Les professionnelles du Sessad ont travaillé avec les participants afin de décortiquer la pièce et de leur expliquer les subtilités de cette œuvre loufoque. « Il fallait qu’ils comprennent pourquoi les élèves n’étaient pas contents que l’école soit fermée, et pourquoi c’était drôle », détaille Laura. « Au bout de plusieurs mois de répétition et alors que l’on fabriquait les pancartes ensemble, on s’est rendu compte qu’ils ignoraient ce qu’était une manifestation, sourit Rama. Alors, on a tout remis à plat. »

Sous les applaudissements

Dès la dernière réplique, c’est l’ovation ! Parents et éducateurs sont émus aux larmes, les ados rayonnent : malgré le stress, l’absence d’un camarade et toutes les autres difficultés rencontrées, ils ont délivré leurs dialogues et fait rire le public. Ils se précipitent sur Amélie pour la remercier et lui offrir un bouquet de fleurs. Abou, qui avait si peur de jouer devant sa famille, relâche la pression. Jade admet, à chaud, que ce qu’elle préfère, ce sont les salutations et les applaudissements. Son père, fier d’avoir une petite star à la maison, parle « d’un avant » et « d’un après » cette expérience. Il n’est pas le seul.
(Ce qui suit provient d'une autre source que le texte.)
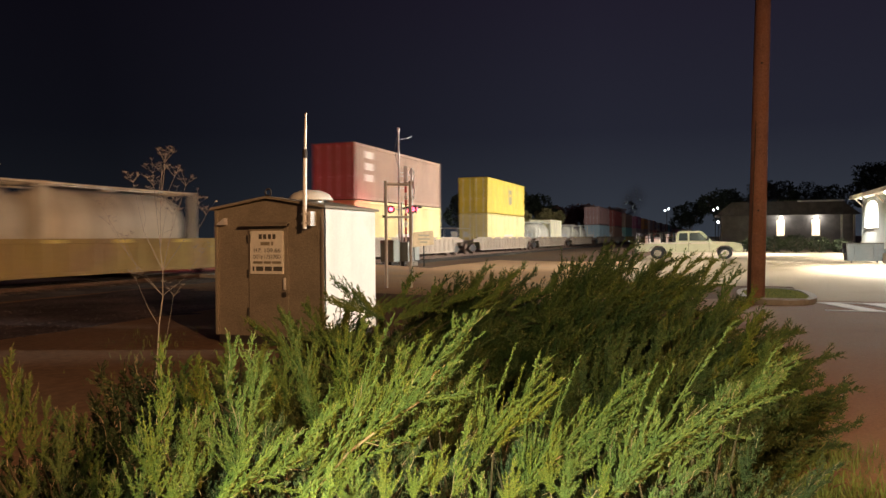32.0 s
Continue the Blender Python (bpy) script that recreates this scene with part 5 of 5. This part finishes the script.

Les éducatrices du Sessad sont particulièrement satisfaites. « Tous les ados ont évolué grâce à cet atelier, que ce soit en ce qui concerne la gestion de l’espace, de la maîtrise de leur gestuelle ou du placement de la voix, se félicitent-elles. Ils ont beaucoup de mal à exprimer des émotions faciales et à prendre en compte les autres et, là aussi, on a vu des progrès. C’est vraiment une activité qui complète le travail que l’on fait avec eux de façon individuelle. » Au point que le Sessad AFG Autisme souhaite donner plus d’ampleur au projet pour permettre à d’autres personnes suivies, soit 37 jeunes de 3 à 20 ans vivant dans les 19e et 20e arrondissements, d’en bénéficier à la rentrée prochaine.